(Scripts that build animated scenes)
◆ ◆ ◆

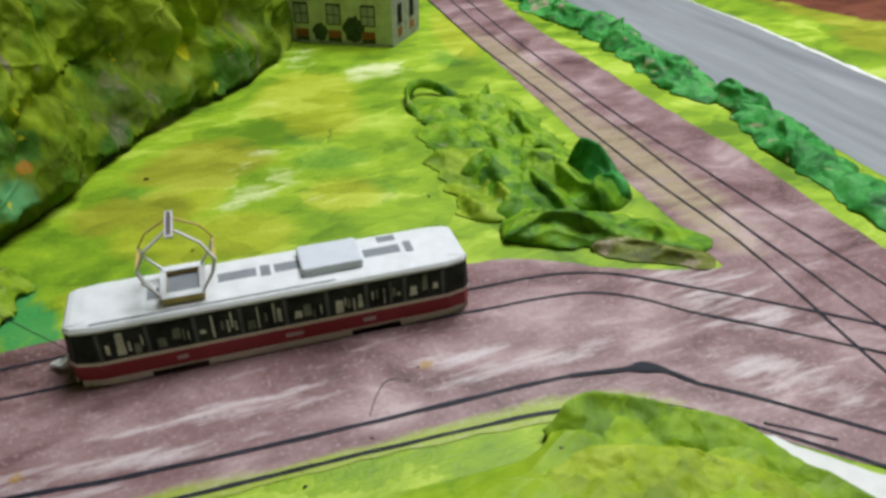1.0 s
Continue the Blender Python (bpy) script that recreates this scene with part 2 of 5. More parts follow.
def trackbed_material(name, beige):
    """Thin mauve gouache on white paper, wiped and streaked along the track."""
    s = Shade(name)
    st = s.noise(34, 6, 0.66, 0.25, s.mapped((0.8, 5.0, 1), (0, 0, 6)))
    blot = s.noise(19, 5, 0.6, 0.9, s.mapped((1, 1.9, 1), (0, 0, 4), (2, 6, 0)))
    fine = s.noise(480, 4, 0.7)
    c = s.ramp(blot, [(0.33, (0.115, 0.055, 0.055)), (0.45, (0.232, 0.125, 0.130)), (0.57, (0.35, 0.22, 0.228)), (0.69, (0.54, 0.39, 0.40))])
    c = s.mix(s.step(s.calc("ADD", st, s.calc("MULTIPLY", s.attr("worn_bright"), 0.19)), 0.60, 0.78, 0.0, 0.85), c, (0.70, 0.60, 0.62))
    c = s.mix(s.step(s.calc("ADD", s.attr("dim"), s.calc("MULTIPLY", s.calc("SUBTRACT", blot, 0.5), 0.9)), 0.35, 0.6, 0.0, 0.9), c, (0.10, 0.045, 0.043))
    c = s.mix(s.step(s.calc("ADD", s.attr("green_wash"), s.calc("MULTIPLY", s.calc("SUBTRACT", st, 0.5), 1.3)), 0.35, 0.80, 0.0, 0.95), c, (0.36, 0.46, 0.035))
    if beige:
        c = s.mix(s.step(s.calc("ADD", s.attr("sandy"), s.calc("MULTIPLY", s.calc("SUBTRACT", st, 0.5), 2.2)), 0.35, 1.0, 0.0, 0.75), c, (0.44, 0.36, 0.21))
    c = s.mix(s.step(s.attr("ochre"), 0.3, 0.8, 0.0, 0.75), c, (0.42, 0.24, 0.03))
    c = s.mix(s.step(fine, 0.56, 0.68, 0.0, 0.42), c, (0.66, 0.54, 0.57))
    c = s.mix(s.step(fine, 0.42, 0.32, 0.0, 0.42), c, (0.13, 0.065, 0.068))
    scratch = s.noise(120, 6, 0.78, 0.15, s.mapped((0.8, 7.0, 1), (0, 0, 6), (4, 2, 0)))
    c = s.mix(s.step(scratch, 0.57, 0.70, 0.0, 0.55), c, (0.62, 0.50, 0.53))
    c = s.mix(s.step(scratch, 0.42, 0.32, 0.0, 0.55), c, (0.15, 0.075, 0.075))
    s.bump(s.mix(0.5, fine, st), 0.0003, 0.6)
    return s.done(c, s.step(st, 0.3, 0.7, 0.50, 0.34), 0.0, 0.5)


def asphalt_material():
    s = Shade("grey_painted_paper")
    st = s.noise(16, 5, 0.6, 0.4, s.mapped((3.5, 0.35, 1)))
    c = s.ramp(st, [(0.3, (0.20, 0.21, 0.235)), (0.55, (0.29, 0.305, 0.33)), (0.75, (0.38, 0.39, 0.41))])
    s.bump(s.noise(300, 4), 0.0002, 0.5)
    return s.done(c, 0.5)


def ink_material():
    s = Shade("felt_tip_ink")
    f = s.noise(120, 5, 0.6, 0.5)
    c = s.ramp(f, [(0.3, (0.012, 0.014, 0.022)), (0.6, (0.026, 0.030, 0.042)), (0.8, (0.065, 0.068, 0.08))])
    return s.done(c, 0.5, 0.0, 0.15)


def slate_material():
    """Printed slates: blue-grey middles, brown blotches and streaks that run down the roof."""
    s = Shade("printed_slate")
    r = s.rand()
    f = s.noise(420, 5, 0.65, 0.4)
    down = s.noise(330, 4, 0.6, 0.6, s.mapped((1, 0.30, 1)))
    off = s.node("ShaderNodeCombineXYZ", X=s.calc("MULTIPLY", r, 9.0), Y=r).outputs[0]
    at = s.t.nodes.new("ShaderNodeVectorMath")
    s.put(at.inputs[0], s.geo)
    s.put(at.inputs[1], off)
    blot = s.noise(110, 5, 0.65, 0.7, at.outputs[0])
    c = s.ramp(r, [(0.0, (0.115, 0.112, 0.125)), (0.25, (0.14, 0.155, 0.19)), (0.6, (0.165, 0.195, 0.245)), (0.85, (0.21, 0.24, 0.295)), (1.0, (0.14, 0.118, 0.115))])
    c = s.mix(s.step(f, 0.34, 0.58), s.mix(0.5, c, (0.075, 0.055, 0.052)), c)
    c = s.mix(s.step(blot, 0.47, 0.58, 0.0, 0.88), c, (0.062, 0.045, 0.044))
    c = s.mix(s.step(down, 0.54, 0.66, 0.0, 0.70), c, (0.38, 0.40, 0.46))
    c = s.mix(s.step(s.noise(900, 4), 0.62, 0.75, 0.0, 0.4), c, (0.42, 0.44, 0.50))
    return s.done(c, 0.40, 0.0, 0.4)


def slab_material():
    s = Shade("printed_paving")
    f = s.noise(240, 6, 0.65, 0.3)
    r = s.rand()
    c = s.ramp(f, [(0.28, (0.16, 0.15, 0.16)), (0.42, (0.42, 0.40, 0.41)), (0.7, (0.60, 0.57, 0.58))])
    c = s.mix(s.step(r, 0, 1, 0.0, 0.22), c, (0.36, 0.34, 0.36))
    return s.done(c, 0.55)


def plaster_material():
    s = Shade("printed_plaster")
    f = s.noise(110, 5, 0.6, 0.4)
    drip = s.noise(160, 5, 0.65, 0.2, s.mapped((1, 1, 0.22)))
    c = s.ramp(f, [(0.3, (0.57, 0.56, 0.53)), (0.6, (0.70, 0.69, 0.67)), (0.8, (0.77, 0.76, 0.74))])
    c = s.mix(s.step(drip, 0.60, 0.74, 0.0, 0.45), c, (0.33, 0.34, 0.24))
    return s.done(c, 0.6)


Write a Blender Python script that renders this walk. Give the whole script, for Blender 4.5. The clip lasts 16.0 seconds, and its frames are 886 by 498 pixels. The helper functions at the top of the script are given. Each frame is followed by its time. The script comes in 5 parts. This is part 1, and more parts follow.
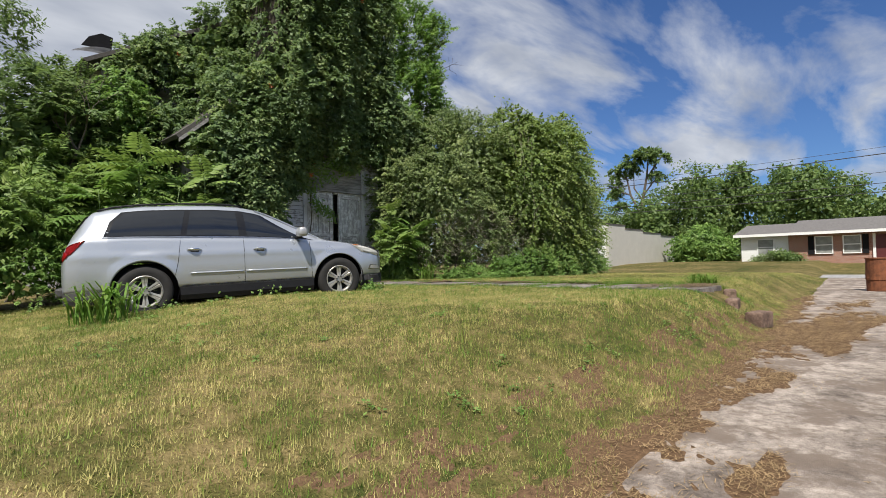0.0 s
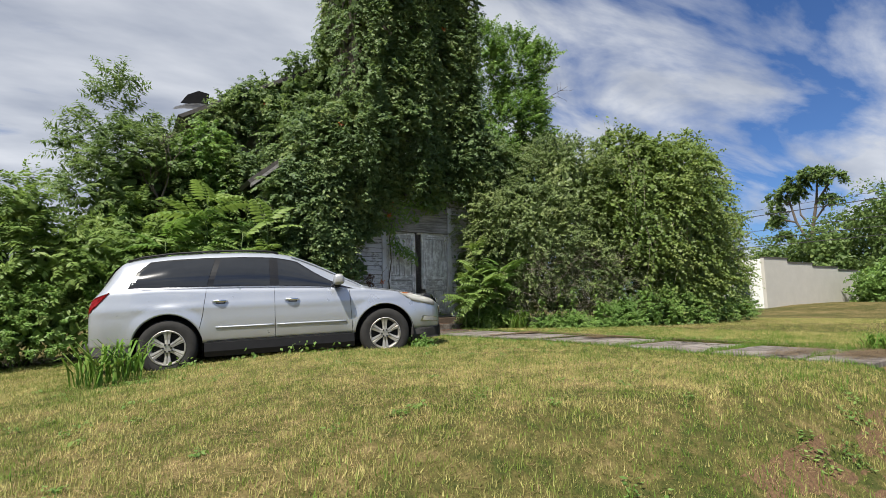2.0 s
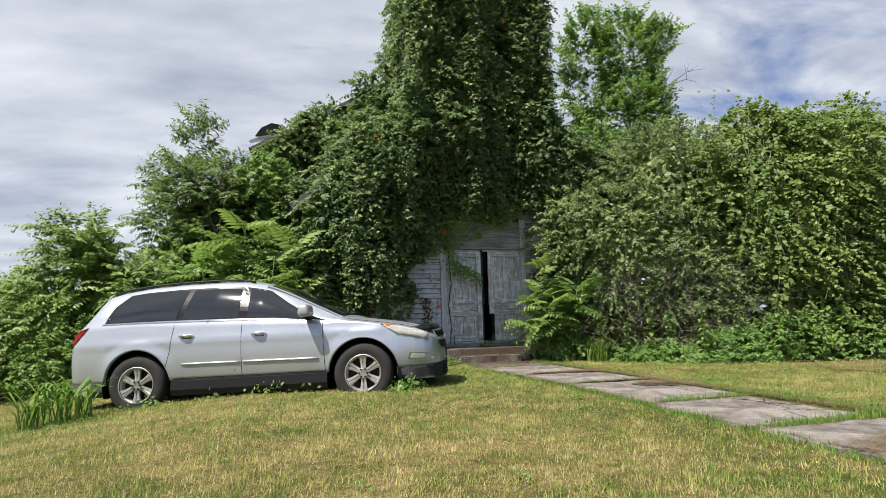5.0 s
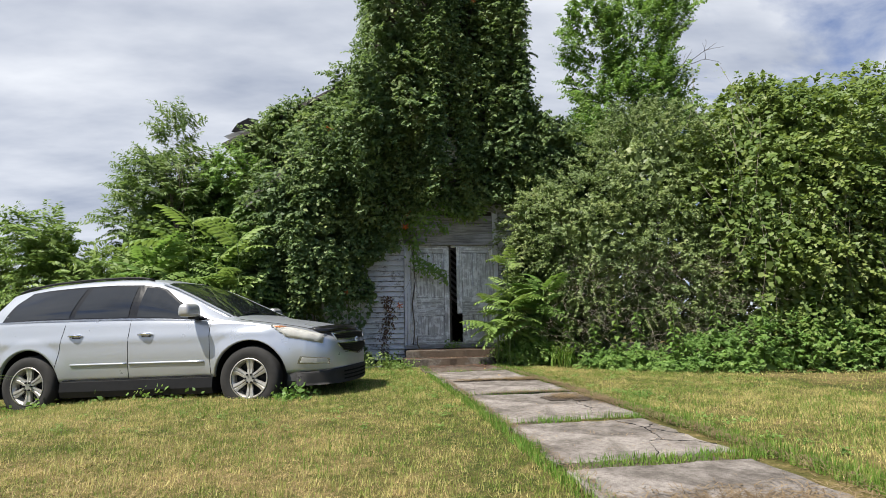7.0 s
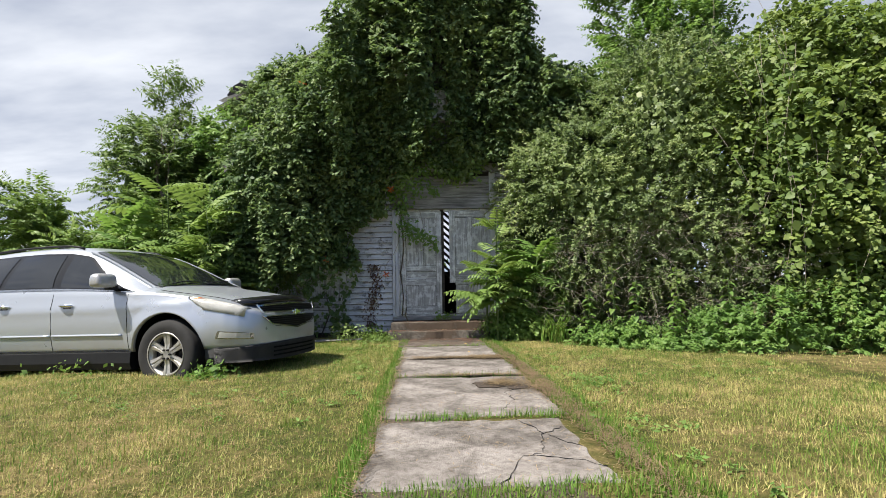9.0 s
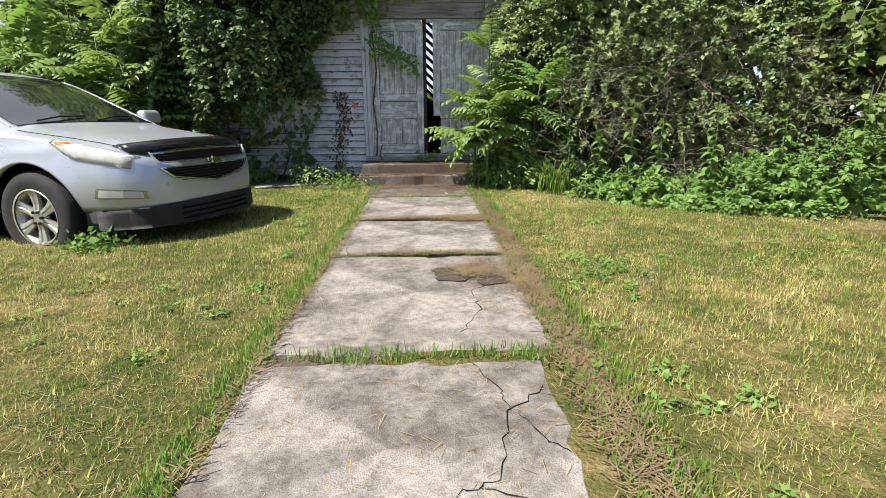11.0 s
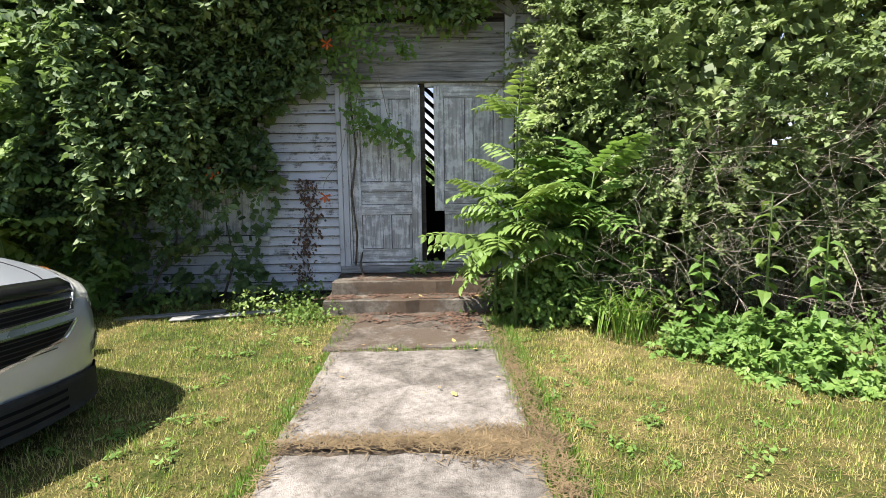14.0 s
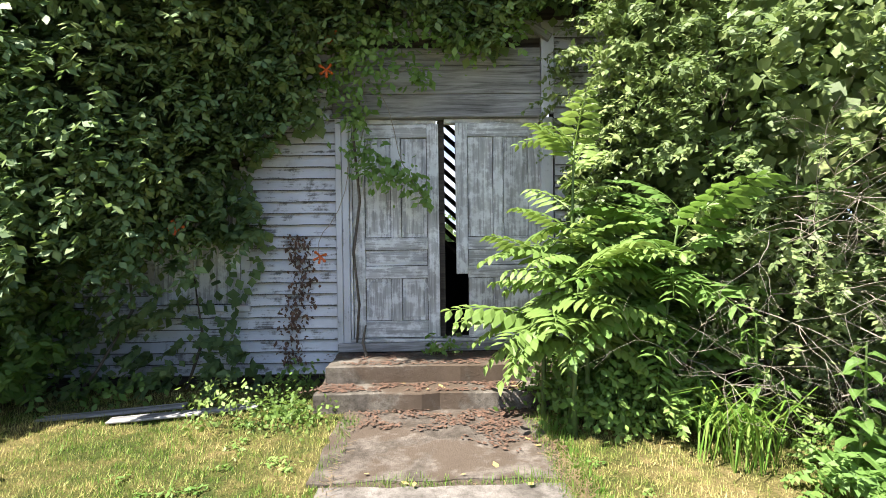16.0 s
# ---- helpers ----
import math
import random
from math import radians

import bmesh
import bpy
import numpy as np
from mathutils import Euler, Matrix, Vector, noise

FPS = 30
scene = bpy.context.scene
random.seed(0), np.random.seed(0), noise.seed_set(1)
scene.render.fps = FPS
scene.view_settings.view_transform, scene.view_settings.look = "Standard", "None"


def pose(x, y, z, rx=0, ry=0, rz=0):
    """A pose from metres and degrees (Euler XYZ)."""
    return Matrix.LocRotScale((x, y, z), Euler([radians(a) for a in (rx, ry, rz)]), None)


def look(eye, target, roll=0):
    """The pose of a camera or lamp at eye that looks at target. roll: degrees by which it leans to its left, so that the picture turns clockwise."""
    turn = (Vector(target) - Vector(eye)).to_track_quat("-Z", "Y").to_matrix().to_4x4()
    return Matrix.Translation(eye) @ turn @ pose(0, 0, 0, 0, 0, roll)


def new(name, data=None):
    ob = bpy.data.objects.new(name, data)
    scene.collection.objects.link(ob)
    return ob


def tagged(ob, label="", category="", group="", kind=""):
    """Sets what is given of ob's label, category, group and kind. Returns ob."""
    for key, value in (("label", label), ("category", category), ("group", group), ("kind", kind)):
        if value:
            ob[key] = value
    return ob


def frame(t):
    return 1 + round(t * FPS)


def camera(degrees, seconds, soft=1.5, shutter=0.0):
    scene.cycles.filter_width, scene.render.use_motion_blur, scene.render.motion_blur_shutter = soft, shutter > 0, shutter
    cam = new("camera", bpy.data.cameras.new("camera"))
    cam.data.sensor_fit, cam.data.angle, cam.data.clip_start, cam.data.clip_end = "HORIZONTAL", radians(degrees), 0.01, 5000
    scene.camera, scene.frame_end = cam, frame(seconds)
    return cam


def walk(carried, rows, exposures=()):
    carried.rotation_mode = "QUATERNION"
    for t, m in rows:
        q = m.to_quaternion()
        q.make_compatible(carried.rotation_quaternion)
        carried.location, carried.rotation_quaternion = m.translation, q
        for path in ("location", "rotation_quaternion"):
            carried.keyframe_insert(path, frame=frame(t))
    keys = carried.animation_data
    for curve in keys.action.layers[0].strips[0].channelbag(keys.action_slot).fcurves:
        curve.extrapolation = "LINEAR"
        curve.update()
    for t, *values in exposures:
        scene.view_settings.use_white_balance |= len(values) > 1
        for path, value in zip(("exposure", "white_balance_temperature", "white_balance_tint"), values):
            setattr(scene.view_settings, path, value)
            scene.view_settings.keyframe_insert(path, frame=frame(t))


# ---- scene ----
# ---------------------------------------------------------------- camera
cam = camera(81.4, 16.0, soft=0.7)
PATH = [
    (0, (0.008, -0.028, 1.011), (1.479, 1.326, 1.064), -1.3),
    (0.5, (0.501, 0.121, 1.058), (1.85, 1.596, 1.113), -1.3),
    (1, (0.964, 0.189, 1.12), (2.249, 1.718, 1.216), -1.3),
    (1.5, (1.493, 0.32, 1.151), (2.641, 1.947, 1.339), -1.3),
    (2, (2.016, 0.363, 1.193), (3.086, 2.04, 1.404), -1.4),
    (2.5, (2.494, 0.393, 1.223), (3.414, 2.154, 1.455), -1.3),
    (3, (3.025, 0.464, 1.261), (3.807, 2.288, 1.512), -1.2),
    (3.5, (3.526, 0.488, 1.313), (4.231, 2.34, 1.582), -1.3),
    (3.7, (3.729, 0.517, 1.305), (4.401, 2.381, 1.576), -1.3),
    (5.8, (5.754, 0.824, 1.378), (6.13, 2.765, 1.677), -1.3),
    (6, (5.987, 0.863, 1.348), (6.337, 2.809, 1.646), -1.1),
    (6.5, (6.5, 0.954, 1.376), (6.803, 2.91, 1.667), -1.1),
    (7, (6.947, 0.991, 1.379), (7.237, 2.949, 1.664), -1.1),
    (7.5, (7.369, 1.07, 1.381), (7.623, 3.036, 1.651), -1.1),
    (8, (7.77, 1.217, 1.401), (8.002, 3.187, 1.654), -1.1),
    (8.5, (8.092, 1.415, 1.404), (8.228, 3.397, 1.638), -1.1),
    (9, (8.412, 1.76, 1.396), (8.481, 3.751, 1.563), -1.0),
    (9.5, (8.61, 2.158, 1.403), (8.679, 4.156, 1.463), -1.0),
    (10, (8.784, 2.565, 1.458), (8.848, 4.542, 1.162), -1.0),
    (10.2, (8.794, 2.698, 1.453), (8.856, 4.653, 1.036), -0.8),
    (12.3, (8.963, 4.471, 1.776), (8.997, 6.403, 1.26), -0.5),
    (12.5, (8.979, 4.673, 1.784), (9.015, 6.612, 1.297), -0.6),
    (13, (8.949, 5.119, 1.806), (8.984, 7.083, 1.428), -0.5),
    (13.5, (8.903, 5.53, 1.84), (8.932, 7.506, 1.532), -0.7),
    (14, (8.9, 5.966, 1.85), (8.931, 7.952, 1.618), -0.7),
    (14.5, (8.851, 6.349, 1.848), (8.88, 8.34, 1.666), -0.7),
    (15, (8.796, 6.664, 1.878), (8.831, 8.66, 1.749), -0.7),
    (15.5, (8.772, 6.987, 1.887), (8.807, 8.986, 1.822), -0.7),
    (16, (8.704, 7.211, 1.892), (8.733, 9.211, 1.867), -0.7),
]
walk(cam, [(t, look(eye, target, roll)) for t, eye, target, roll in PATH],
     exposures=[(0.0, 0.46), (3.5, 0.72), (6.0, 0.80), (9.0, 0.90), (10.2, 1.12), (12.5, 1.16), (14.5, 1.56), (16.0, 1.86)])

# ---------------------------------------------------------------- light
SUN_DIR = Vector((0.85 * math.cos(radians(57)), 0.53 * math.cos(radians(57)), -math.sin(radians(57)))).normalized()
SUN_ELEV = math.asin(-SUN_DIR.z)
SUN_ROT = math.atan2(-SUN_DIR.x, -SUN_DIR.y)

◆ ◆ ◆

Task brief:
Please extract exactly the lines of the data, from the first through the line containing "return s.done(c, 0.5, 0.0, 0.15)", and add no pictures to the copy.

Result of this task:
1.0 s
Continue the Blender Python (bpy) script that recreates this scene with part 2 of 5. More parts follow.
def trackbed_material(name, beige):
    """Thin mauve gouache on white paper, wiped and streaked along the track."""
    s = Shade(name)
    st = s.noise(34, 6, 0.66, 0.25, s.mapped((0.8, 5.0, 1), (0, 0, 6)))
    blot = s.noise(19, 5, 0.6, 0.9, s.mapped((1, 1.9, 1), (0, 0, 4), (2, 6, 0)))
    fine = s.noise(480, 4, 0.7)
    c = s.ramp(blot, [(0.33, (0.115, 0.055, 0.055)), (0.45, (0.232, 0.125, 0.130)), (0.57, (0.35, 0.22, 0.228)), (0.69, (0.54, 0.39, 0.40))])
    c = s.mix(s.step(s.calc("ADD", st, s.calc("MULTIPLY", s.attr("worn_bright"), 0.19)), 0.60, 0.78, 0.0, 0.85), c, (0.70, 0.60, 0.62))
    c = s.mix(s.step(s.calc("ADD", s.attr("dim"), s.calc("MULTIPLY", s.calc("SUBTRACT", blot, 0.5), 0.9)), 0.35, 0.6, 0.0, 0.9), c, (0.10, 0.045, 0.043))
    c = s.mix(s.step(s.calc("ADD", s.attr("green_wash"), s.calc("MULTIPLY", s.calc("SUBTRACT", st, 0.5), 1.3)), 0.35, 0.80, 0.0, 0.95), c, (0.36, 0.46, 0.035))
    if beige:
        c = s.mix(s.step(s.calc("ADD", s.attr("sandy"), s.calc("MULTIPLY", s.calc("SUBTRACT", st, 0.5), 2.2)), 0.35, 1.0, 0.0, 0.75), c, (0.44, 0.36, 0.21))
    c = s.mix(s.step(s.attr("ochre"), 0.3, 0.8, 0.0, 0.75), c, (0.42, 0.24, 0.03))
    c = s.mix(s.step(fine, 0.56, 0.68, 0.0, 0.42), c, (0.66, 0.54, 0.57))
    c = s.mix(s.step(fine, 0.42, 0.32, 0.0, 0.42), c, (0.13, 0.065, 0.068))
    scratch = s.noise(120, 6, 0.78, 0.15, s.mapped((0.8, 7.0, 1), (0, 0, 6), (4, 2, 0)))
    c = s.mix(s.step(scratch, 0.57, 0.70, 0.0, 0.55), c, (0.62, 0.50, 0.53))
    c = s.mix(s.step(scratch, 0.42, 0.32, 0.0, 0.55), c, (0.15, 0.075, 0.075))
    s.bump(s.mix(0.5, fine, st), 0.0003, 0.6)
    return s.done(c, s.step(st, 0.3, 0.7, 0.50, 0.34), 0.0, 0.5)


def asphalt_material():
    s = Shade("grey_painted_paper")
    st = s.noise(16, 5, 0.6, 0.4, s.mapped((3.5, 0.35, 1)))
    c = s.ramp(st, [(0.3, (0.20, 0.21, 0.235)), (0.55, (0.29, 0.305, 0.33)), (0.75, (0.38, 0.39, 0.41))])
    s.bump(s.noise(300, 4), 0.0002, 0.5)
    return s.done(c, 0.5)


def ink_material():
    s = Shade("felt_tip_ink")
    f = s.noise(120, 5, 0.6, 0.5)
    c = s.ramp(f, [(0.3, (0.012, 0.014, 0.022)), (0.6, (0.026, 0.030, 0.042)), (0.8, (0.065, 0.068, 0.08))])
    return s.done(c, 0.5, 0.0, 0.15)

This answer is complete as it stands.